▶ _DATA SECTION_

▼

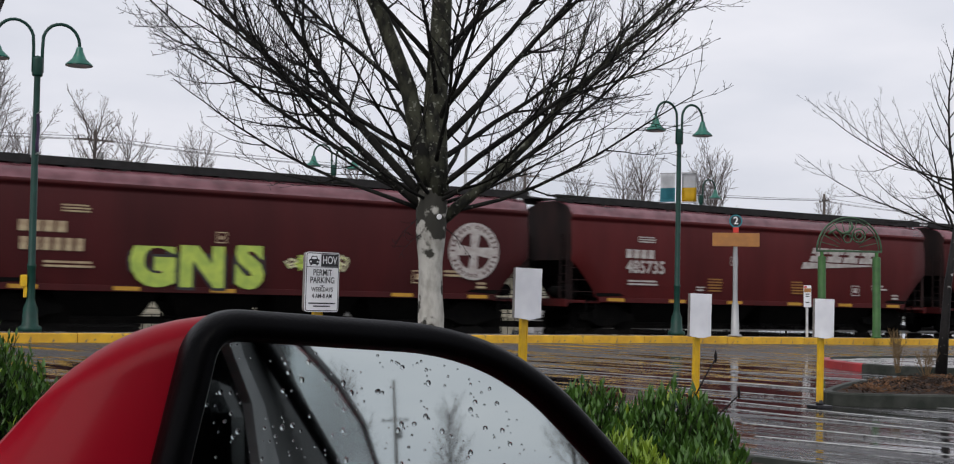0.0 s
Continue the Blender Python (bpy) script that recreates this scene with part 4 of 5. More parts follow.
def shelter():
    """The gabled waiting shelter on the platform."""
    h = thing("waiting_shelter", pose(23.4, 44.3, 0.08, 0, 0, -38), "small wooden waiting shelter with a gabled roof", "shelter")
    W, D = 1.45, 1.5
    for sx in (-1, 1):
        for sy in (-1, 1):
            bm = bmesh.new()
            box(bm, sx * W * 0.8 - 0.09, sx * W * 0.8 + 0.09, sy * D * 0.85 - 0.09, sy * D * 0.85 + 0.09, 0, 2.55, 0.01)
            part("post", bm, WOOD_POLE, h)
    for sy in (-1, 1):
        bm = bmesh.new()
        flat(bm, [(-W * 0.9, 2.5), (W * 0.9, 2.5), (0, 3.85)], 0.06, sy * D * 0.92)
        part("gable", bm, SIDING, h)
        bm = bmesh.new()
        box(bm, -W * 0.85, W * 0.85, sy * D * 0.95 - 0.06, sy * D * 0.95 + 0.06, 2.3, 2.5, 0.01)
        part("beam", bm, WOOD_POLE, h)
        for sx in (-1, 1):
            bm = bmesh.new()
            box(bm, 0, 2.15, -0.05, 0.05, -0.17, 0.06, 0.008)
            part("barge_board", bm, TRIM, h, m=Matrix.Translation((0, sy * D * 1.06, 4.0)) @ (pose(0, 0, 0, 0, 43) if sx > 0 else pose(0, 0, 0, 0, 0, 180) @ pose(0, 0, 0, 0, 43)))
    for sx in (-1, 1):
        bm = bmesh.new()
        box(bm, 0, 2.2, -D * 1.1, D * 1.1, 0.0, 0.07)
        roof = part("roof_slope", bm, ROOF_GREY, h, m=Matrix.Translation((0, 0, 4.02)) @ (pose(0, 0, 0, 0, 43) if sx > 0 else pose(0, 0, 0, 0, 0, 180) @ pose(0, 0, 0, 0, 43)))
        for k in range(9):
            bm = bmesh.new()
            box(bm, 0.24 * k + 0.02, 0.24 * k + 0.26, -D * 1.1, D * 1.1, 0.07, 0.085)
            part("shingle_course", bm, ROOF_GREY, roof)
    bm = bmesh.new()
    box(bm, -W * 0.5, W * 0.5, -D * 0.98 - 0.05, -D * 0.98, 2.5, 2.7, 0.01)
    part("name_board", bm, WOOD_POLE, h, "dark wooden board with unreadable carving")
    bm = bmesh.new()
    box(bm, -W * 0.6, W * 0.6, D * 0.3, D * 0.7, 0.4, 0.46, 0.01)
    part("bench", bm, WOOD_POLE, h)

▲

▶ _GIVEN PROBLEM_
Collect the lines of the data that carry the word "part".

▶ _ANSWER IN FULL_
Continue the Blender Python (bpy) script that recreates this scene with part 4 of 5. More parts follow.
            part("post", bm, WOOD_POLE, h)
        part("gable", bm, SIDING, h)
        part("beam", bm, WOOD_POLE, h)
            part("barge_board", bm, TRIM, h, m=Matrix.Translation((0, sy * D * 1.06, 4.0)) @ (pose(0, 0, 0, 0, 43) if sx > 0 else pose(0, 0, 0, 0, 0, 180) @ pose(0, 0, 0, 0, 43)))
        roof = part("roof_slope", bm, ROOF_GREY, h, m=Matrix.Translation((0, 0, 4.02)) @ (pose(0, 0, 0, 0, 43) if sx > 0 else pose(0, 0, 0, 0, 0, 180) @ pose(0, 0, 0, 0, 43)))
            part("shingle_course", bm, ROOF_GREY, roof)
    part("name_board", bm, WOOD_POLE, h, "dark wooden board with unreadable carving")
    part("bench", bm, WOOD_POLE, h)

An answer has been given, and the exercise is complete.